There is more than the frequencies of course. But thinking about using an unequal temperament on my harpsichord if I ever get it fixed suddenly seems more doable than setting an equal temperament something that I never actually learned to do well.

So. This is cool. One of my choir members recorded the concert on her phone. I haven’t had the courage to listen to it yet, but help yourself. Let me know if you can’t get it to work and I’ll email it to you.

 

Click here to play or download Sunday’s concert

 

00:01.                  Jen’s intro
02:15.                   Steve’s intro
03:58 – 6:35.       Ellington
8:40 – 12:26.       Trio
13:56 – 16:51.      Hymn
20:15 – 23:00.     Organ
26:17 – 28:50.    God is gone up with a shout
30:57 – 36:00.    Steve’s trio
37:42 – 39:21.     O Sing Joyfully
40:57 – 45:29.    Cello
47:37 – 50:24.     If Ye Love Me
P52:04 – 54:33.   Hymn

 

2 thoughts on “relaxing at mark’s

  1. Thanks for sharing the recording. Even as a bootleg, pretty listenable. It sounded like a fun program. Love you!
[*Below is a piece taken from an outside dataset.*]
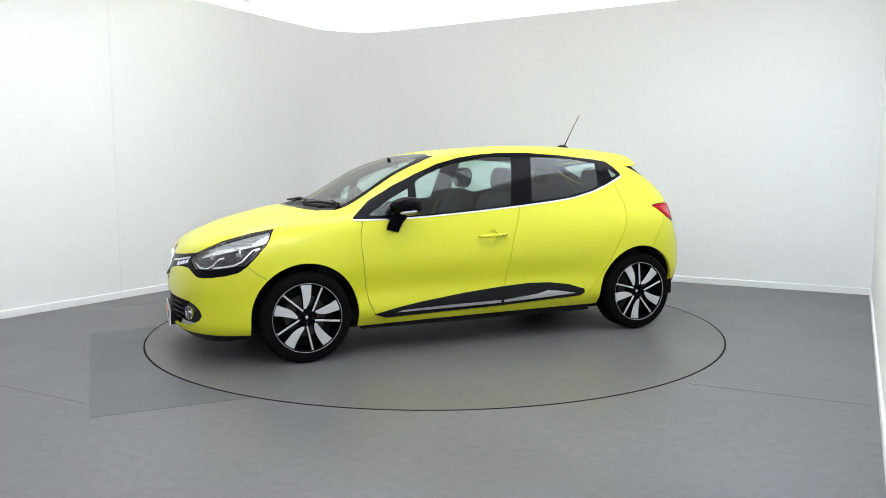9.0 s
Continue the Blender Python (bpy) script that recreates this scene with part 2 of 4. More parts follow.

    1. I love you, too! My teacher, Ray Ferguson, used to say he preferred not to be recorded. He liked the idea that his music just kept floating away into the ether.

      For my part, I figured out that recording is itself an art and not one that interests me that much. If people want to record me, fine, as long as I don’t have to listen to it.

      It has crossed my mind to hire Jonathon Fegel to help me with recording sometime (at church). Mark says we should serious consider permanently installing a good recording set up.

      We just purchased a new sound system. I know it’s set up to eventually house video taping the service. But I don’t know much about the system other than it’s working very well right now and is very unobtrusive. Both Jen and I were speaking into microphones at the recital.

      It was fun doing that recital and also doing the commentary.